### [The problem]
Write out the listing below in full and exactly, leaving out every picture.

Rows from a dataset of clips and code:
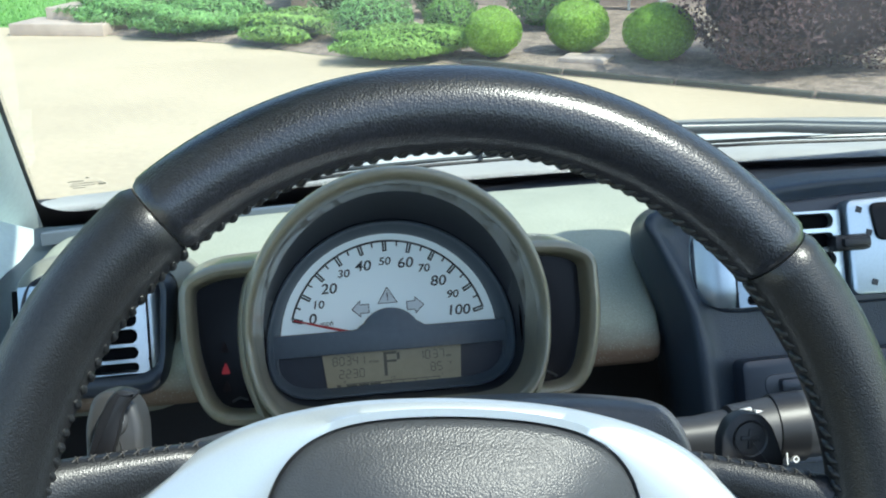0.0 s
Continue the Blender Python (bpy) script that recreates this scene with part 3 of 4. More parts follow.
DASH = [(0.266, 1.003), (0.255, 1.007), (0.20, 1.015), (0.13, 1.020), (0.08, 1.021), (0.035, 1.016), (0.0, 1.006), (-0.022, 0.992),
        (-0.034, 0.976), (-0.034, 0.965), (-0.026, 0.958), (-0.010, 0.956), (0.10, 0.955)]


def dash_edge(x):
    """How far forward the dashboard reaches under the bowed windscreen."""
    return 0.266 - 0.17 * (x - 0.30) ** 2


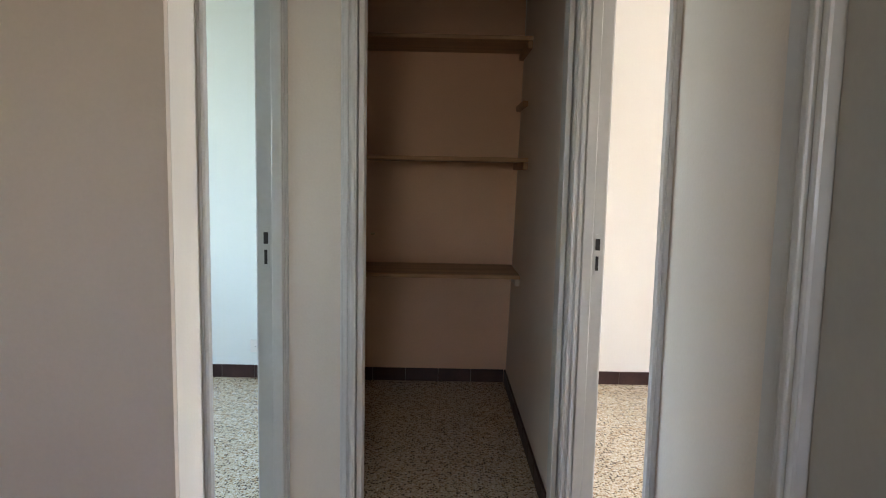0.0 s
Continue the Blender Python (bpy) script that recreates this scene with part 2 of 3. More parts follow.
M_BUSHG = leaf_mat("bush_leaf", (0.17, 0.24, 0.085), 0.45, 0.4, 0.5)

# ---- mesh tools ----


def put(name, bm, material, parent=None, label=""):
    me = bpy.data.meshes.new(name)
    bm.to_mesh(me)
    bm.free()
    if material:
        me.materials.append(material)
    ob = new(name, me)
    if parent:
        ob.parent = parent
        ob.matrix_parent_inverse = Matrix.Translation(-parent.location) if parent.type == "EMPTY" else Matrix()
    if label:
        ob["label"] = label
    return ob


part = put


def share(name, me, parent, m):
    ob = new(name, me)
    ob.parent = parent
    ob.matrix_parent_inverse = Matrix.Translation(-parent.location) if parent.type == "EMPTY" else Matrix()
    ob.matrix_basis = m
    return ob


def thing(name, place, label, category, group=""):
    e = new(name)
    e.location = place
    e.empty_display_size = 0.1
    return tagged(e, label, category, group)


def setting(ob, label=""):
    return tagged(ob, label, kind="structure")


def add_box(bm, a, b, bevel=0.0, m=None, seg=1):
    lo, hi = [min(p, q) for p, q in zip(a, b)], [max(p, q) for p, q in zip(a, b)]
    tmp = bmesh.new()
    bmesh.ops.create_cube(tmp, size=1)
    for v in tmp.verts:
        v.co = Vector([l + (c + 0.5) * (h - l) for c, l, h in zip(v.co, lo, hi)])
    if bevel:
        bmesh.ops.bevel(tmp, geom=tmp.edges[:], offset=bevel, segments=seg, profile=0.5, affect="EDGES", clamp_overlap=True)
    if m:
        bmesh.ops.transform(tmp, matrix=m, verts=tmp.verts[:])
    me = bpy.data.meshes.new("tmp")
    tmp.to_mesh(me)
    tmp.free()
    bm.from_mesh(me)
    bpy.data.meshes.remove(me)
    return bm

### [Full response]
0.0 s
Continue the Blender Python (bpy) script that recreates this scene with part 3 of 4. More parts follow.
DASH = [(0.266, 1.003), (0.255, 1.007), (0.20, 1.015), (0.13, 1.020), (0.08, 1.021), (0.035, 1.016), (0.0, 1.006), (-0.022, 0.992),
        (-0.034, 0.976), (-0.034, 0.965), (-0.026, 0.958), (-0.010, 0.956), (0.10, 0.955)]


def dash_edge(x):
    """How far forward the dashboard reaches under the bowed windscreen."""
    return 0.266 - 0.17 * (x - 0.30) ** 2


0.0 s
Continue the Blender Python (bpy) script that recreates this scene with part 2 of 3. More parts follow.
M_BUSHG = leaf_mat("bush_leaf", (0.17, 0.24, 0.085), 0.45, 0.4, 0.5)

# ---- mesh tools ----


def put(name, bm, material, parent=None, label=""):
    me = bpy.data.meshes.new(name)
    bm.to_mesh(me)
    bm.free()
    if material:
        me.materials.append(material)
    ob = new(name, me)
    if parent:
        ob.parent = parent
        ob.matrix_parent_inverse = Matrix.Translation(-parent.location) if parent.type == "EMPTY" else Matrix()
    if label:
        ob["label"] = label
    return ob


part = put


def share(name, me, parent, m):
    ob = new(name, me)
    ob.parent = parent
    ob.matrix_parent_inverse = Matrix.Translation(-parent.location) if parent.type == "EMPTY" else Matrix()
    ob.matrix_basis = m
    return ob


def thing(name, place, label, category, group=""):
    e = new(name)
    e.location = place
    e.empty_display_size = 0.1
    return tagged(e, label, category, group)


def setting(ob, label=""):
    return tagged(ob, label, kind="structure")


def add_box(bm, a, b, bevel=0.0, m=None, seg=1):
    lo, hi = [min(p, q) for p, q in zip(a, b)], [max(p, q) for p, q in zip(a, b)]
    tmp = bmesh.new()
    bmesh.ops.create_cube(tmp, size=1)
    for v in tmp.verts:
        v.co = Vector([l + (c + 0.5) * (h - l) for c, l, h in zip(v.co, lo, hi)])
    if bevel:
        bmesh.ops.bevel(tmp, geom=tmp.edges[:], offset=bevel, segments=seg, profile=0.5, affect="EDGES", clamp_overlap=True)
    if m:
        bmesh.ops.transform(tmp, matrix=m, verts=tmp.verts[:])
    me = bpy.data.meshes.new("tmp")
    tmp.to_mesh(me)
    tmp.free()
    bm.from_mesh(me)
    bpy.data.meshes.remove(me)
    return bm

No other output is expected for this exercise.